Of course, the old complaint, from the Renaissance through the nineteenth century, was that the Hellenistic Age was so much more decadent than the Hellenic Age. In politics, literature, and culture, those centuries before the rise of Rome seem messy and confusing, unenlightening and unedifying—the events far less emblematic of the reasons we return to the Ancient Greeks again and again to study the human condition. Not for nothing did Gilbert Murray coin the phrase "failure of nerve" to describe the Hellenistic era of Greek religion. To those who wanted to use Greek history for didactic purposes, nearly everything in the centuries of Greek influence after Alexander was a kind of failure of nerve: the result of an Asianating of Greek ideas as much it was a Graecizing of Asian cultures.
Hardly anyone is willing to insist on this old-fashioned thesis these days, but Thonemann still has it in view. He wants us to reject even the dying old ghost of his bugbear and embrace the Hellenistic Age as a fascinating era of world history, filled with memorable emblems of human behavior and human thought.

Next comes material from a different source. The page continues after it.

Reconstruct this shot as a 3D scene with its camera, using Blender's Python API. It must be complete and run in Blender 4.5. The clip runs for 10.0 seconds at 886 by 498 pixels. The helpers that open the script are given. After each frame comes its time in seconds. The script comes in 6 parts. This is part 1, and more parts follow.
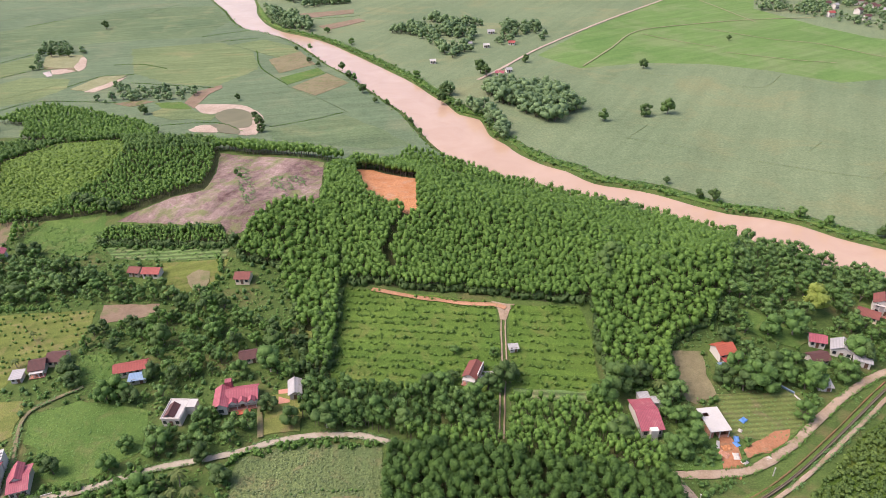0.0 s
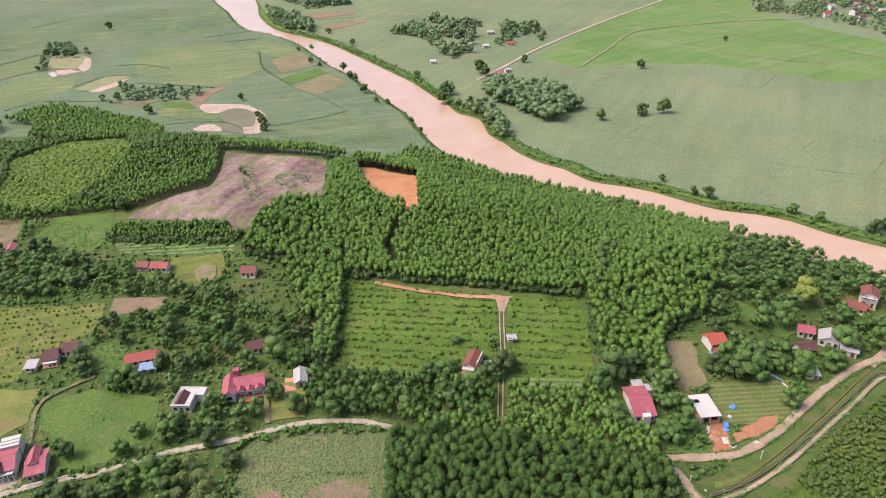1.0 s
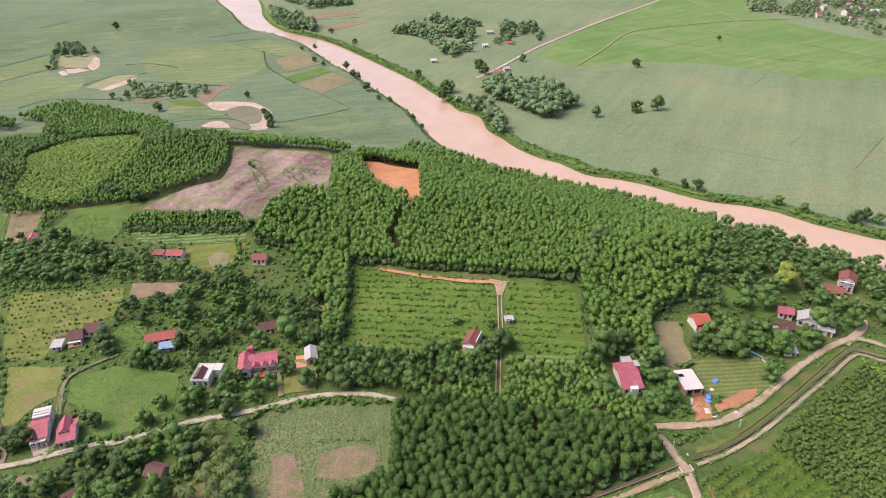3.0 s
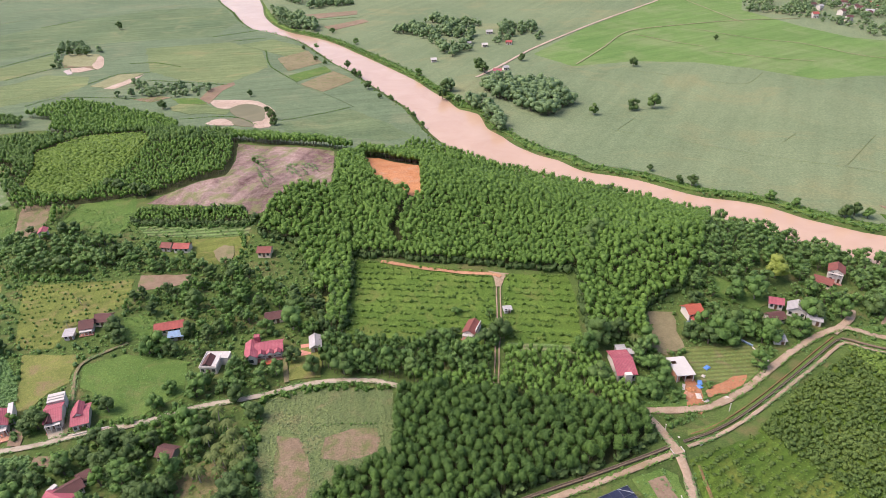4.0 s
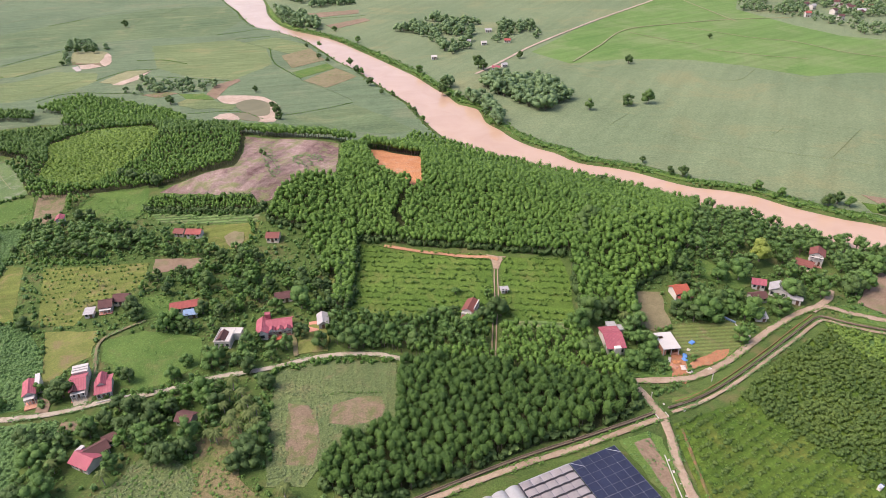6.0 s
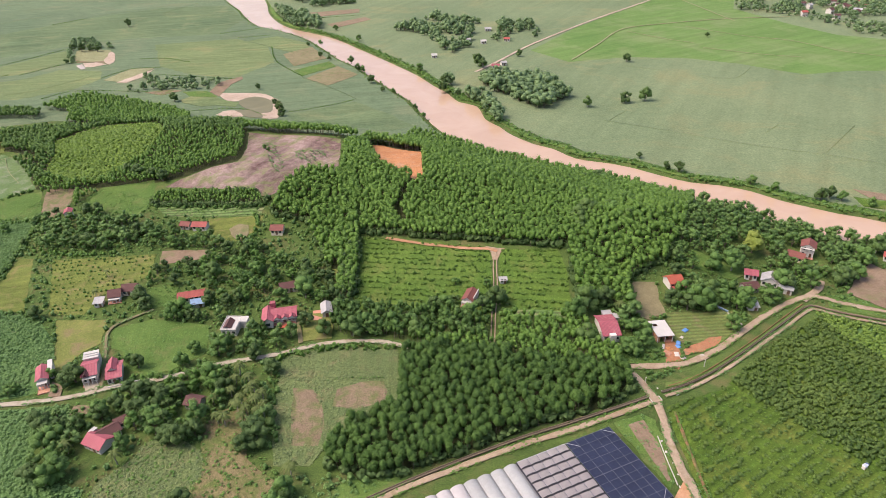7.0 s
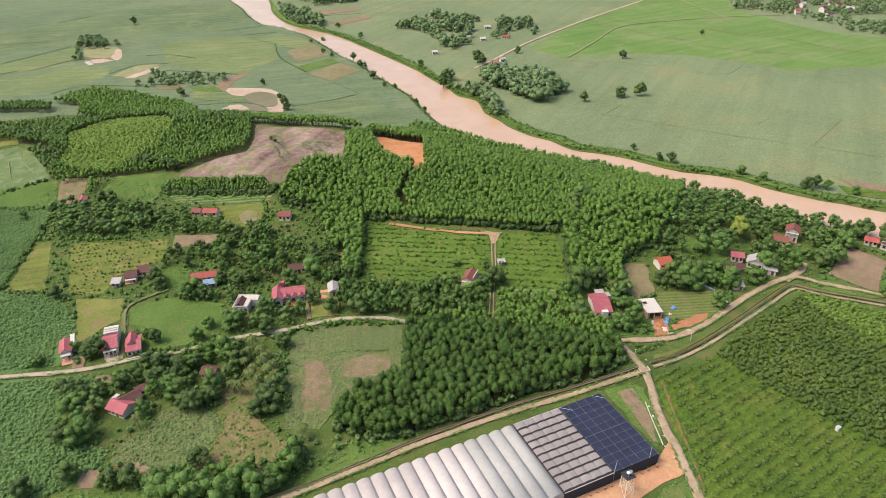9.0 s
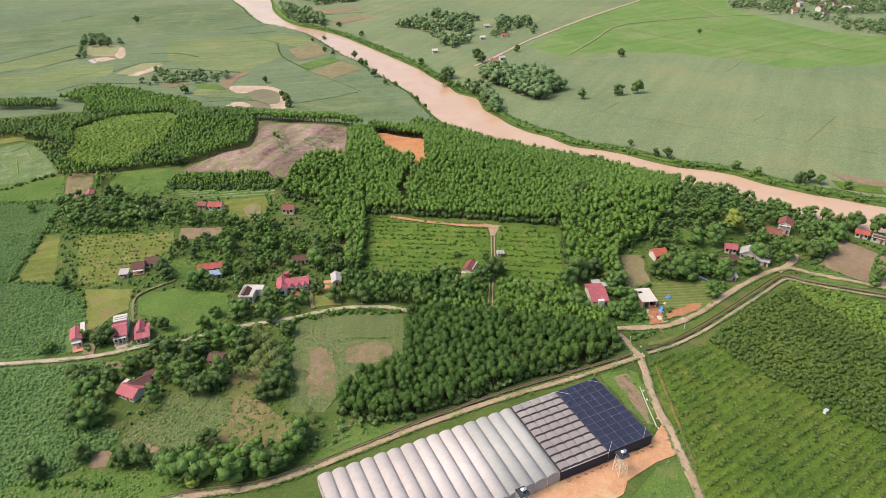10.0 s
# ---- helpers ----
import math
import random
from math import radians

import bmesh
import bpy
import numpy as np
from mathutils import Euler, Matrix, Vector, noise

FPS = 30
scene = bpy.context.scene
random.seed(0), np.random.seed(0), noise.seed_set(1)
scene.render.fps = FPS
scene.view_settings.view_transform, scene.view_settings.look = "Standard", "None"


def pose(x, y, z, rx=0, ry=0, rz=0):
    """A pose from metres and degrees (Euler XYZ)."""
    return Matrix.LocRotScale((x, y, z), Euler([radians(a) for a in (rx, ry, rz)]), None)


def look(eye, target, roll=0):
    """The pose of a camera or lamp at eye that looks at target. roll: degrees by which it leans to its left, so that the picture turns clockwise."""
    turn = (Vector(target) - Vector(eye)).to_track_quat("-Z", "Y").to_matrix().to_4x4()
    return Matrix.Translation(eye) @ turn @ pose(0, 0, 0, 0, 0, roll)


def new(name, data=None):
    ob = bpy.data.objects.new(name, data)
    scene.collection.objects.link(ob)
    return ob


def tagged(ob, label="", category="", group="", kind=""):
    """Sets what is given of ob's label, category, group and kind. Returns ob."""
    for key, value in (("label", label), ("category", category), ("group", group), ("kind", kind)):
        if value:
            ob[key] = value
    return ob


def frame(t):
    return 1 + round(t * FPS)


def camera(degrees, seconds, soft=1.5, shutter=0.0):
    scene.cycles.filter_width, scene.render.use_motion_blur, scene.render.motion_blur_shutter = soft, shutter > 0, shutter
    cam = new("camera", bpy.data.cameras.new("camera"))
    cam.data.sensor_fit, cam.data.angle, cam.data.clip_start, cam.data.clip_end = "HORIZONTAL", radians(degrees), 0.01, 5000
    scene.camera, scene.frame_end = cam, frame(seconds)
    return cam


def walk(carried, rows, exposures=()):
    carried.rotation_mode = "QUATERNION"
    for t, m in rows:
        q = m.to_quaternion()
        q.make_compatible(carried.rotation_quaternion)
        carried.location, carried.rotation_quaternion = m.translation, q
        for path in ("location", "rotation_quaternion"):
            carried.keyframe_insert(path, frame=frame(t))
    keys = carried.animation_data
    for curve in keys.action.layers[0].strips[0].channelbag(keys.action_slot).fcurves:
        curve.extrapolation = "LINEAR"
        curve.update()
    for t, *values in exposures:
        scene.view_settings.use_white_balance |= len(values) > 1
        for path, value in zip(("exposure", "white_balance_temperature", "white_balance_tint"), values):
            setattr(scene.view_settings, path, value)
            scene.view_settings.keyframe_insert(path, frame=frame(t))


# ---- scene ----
cam = camera(68.0, 10.0, soft=0.8)
# seconds, metres east, north, up, and the turn in degrees
PATH = [
    (0, 0.000, 0.000, 150.000, 59.7031, 1.2943, 0.0000),
    (0.5, -0.113, -3.897, 150.885, 59.7371, 1.3013, -0.0119),
    (1, -0.181, -7.864, 151.699, 59.7585, 1.3062, -0.0276),
    (1.5, -0.317, -11.629, 152.535, 59.7719, 1.3078, -0.0363),
    (2, -0.458, -15.442, 153.287, 59.7759, 1.3072, -0.0425),
    (2.5, -0.597, -19.383, 153.957, 59.7797, 1.3073, -0.0455),
    (4, -0.865, -31.565, 155.641, 59.8002, 1.2988, -0.0556),
    (4.5, -0.900, -35.539, 156.058, 59.8128, 1.2888, -0.0617),
    (5, -0.979, -39.537, 156.337, 59.8248, 1.2750, -0.0650),
    (5.5, -1.096, -43.553, 156.550, 59.8364, 1.2588, -0.0677),
    (7, -1.512, -55.654, 157.007, 59.8602, 1.2039, -0.0757),
    (7.5, -1.676, -59.641, 157.165, 59.8680, 1.1888, -0.0769),
    (8, -1.845, -63.640, 157.271, 59.8738, 1.1765, -0.0800),
    (8.5, -1.998, -67.632, 157.337, 59.8784, 1.1649, -0.0866),
    (9, -2.153, -71.543, 157.405, 59.8865, 1.1528, -0.0962),
    (9.5, -2.313, -75.484, 157.456, 59.8955, 1.1410, -0.1035),
    (10, -2.462, -79.475, 157.542, 59.9100, 1.1291, -0.1077),
]
walk(cam, [(t, pose(*row)) for t, *row in PATH], exposures=[(0.0, 1.01, 6480, 25), (5.5, 1.01, 6480, 26), (7.5, 0.96, 6760, 19), (10.0, 0.90, 6940, 15)])

# ---- light ----
SUN_ELEVATION, SUN_AZIMUTH = 55.0, 262.0   # degrees; azimuth clockwise from north (+y)
world = bpy.data.worlds.new("sky")
scene.world = world
world.use_nodes = True
wn = world.node_tree
sky = wn.nodes.new("ShaderNodeTexSky")
sky.sky_type = "NISHITA"
sky.sun_disc = False
sky.sun_elevation = radians(SUN_ELEVATION)
sky.sun_rotation = radians(SUN_AZIMUTH)
sky.air_density, sky.dust_density = 1.2, 3.0
wn.nodes["Background"].inputs[1].default_value = 0.13
wn.links.new(sky.outputs[0], wn.nodes["Background"].inputs[0])
sun = new("sun", bpy.data.lights.new("sun", "SUN"))
sun.data.energy, sun.data.angle, sun.data.color = 2.2, radians(38.0), (1.0, 0.92, 0.78)
_a, _e = radians(SUN_AZIMUTH), radians(SUN_ELEVATION)
SUN_WAY = Vector((math.sin(_a) * math.cos(_e), math.cos(_a) * math.cos(_e), math.sin(_e)))
sun.matrix_world = look(SUN_WAY * 400, (0, 0, 0))

# ---- materials ----


def nodes_of(name):
    m = bpy.data.materials.new(name)
    m.use_nodes = True
    return m, m.node_tree.nodes, m.node_tree.links


def noise_node(n, l, coord, scale, detail=4.0, rough=0.55, distort=0.0):
    t = n.new("ShaderNodeTexNoise")
    t.inputs["Scale"].default_value = scale
    t.inputs["Detail"].default_value = detail
    t.inputs["Roughness"].default_value = rough
    t.inputs["Distortion"].default_value = distort
    l.new(coord, t.inputs["Vector"])
    return t.outputs["Fac"]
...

In his chapter on Eratosthenes, the librarian of Alexandria who first measured the circumference of the earth, Thonemann does manage to demonstrate that the mathematicians and scientists of the Hellenistic Age quickly advanced far beyond their Hellenic predecessors. In his chapter called "Encounters," he shows how the Greek-influenced culture of trade and exploration allowed meetings of individual Macedonians and Hindus, Somalis and Italians, Britons and Bactrians. In a final miniature, he turns to one of his archaeological specialties: the city of Priene in the Meander River valley of Asia Minor. The silt that gradually filled up the Bay of Miletus cost the town its harbor, and by the second century A.D. it had ceased to be more than a dying village. Its ancient ruins remain relatively well preserved, however, and Thonemann uses his description of the city to illustrate the ubiquity of Greek influence on material culture outside Greece.
But in his repeated insistence on Greek style, doesn’t Thonemann actually reinvigorate the old dismissal of the Hellenistic Age that he seeks to end, once and for all? The Hellenistic Age does not dwell on the philosophical writing of the era, but it certainly looks to any student to be a straightforward failure of nerve: From Stoicism to the spread of Epicureanism, Skepticism to Neoplatonism, Hellenistic philosophy is consistently more gestural, more stylistic, and less profound than its Hellenic predecessors.
Now Thonemann wants us to see the whole of Hellenistic culture as more gestural and stylistic than earlier Greek civilization. His enthusiasm cannot keep us from the additional suspicion that the Hellenistic Age was also much less profound—a weak and decadent time, devoted to style above substance.